- _Data shown_
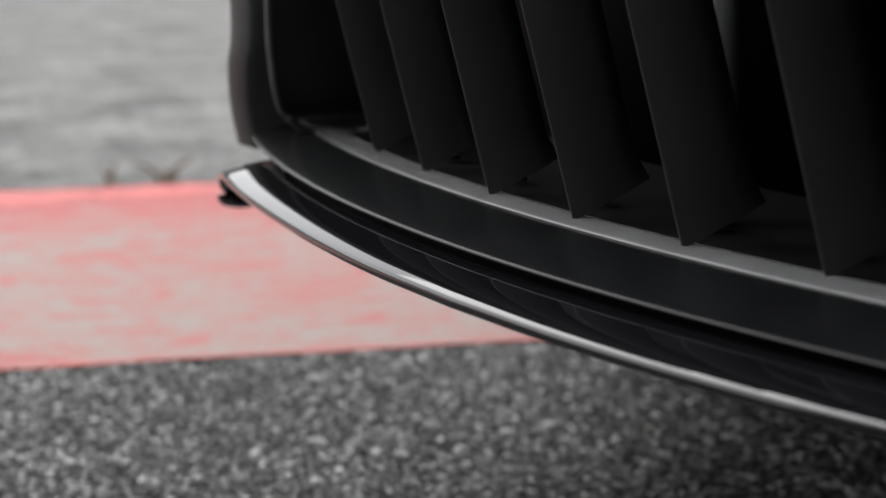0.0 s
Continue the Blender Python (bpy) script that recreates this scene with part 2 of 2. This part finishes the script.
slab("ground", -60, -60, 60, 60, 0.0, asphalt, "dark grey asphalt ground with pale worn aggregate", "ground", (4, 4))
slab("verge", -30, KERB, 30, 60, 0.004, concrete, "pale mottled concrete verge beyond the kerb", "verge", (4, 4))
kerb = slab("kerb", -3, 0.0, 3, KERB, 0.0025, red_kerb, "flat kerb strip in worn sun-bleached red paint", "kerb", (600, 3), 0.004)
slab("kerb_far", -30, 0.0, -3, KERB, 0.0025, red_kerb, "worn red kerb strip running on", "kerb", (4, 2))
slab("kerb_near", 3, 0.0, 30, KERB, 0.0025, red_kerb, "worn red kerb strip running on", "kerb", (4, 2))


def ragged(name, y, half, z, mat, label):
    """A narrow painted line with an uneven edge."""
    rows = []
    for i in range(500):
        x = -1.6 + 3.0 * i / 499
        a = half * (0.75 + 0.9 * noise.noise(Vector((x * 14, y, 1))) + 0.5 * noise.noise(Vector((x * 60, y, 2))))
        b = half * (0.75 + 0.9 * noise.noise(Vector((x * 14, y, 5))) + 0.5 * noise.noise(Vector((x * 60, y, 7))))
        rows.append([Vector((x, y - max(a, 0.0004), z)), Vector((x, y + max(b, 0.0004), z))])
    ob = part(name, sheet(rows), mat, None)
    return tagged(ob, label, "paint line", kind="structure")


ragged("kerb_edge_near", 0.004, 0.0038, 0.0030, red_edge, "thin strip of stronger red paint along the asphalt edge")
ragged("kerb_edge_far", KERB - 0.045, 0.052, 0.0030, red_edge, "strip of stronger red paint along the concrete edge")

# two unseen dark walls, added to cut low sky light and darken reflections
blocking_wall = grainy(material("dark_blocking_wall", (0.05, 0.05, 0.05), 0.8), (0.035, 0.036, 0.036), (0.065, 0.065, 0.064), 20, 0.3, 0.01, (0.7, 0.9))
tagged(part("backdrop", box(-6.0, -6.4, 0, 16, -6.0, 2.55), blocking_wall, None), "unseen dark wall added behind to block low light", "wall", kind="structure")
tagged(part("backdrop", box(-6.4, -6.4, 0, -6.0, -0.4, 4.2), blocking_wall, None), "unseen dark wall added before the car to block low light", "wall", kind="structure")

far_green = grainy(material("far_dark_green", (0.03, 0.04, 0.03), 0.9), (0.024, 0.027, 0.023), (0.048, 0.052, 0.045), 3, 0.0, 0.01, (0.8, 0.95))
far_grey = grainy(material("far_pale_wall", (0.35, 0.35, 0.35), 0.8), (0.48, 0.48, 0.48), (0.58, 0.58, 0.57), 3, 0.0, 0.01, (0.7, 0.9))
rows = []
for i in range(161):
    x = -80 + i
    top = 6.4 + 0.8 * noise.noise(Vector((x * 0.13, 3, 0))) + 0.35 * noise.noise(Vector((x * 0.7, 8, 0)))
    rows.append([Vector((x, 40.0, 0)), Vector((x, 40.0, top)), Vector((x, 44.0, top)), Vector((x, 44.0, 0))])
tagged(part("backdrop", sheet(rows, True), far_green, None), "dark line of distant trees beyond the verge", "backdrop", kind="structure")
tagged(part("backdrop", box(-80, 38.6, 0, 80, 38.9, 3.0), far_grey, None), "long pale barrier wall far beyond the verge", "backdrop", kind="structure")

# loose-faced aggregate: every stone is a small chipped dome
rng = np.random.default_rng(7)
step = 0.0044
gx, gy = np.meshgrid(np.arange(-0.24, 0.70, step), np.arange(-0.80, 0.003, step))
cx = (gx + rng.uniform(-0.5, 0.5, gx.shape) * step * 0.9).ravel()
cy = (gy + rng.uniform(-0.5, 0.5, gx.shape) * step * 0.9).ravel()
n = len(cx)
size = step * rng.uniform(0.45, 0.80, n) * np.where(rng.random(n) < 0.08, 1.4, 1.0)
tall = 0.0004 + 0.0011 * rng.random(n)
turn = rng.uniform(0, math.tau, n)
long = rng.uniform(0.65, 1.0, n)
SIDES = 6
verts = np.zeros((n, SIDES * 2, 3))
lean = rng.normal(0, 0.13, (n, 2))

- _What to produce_
Which lines above contain the word "with"? Copy each of them.

- _Output for this task_
Continue the Blender Python (bpy) script that recreates this scene with part 2 of 2. This part finishes the script.
slab("ground", -60, -60, 60, 60, 0.0, asphalt, "dark grey asphalt ground with pale worn aggregate", "ground", (4, 4))
    """A narrow painted line with an uneven edge."""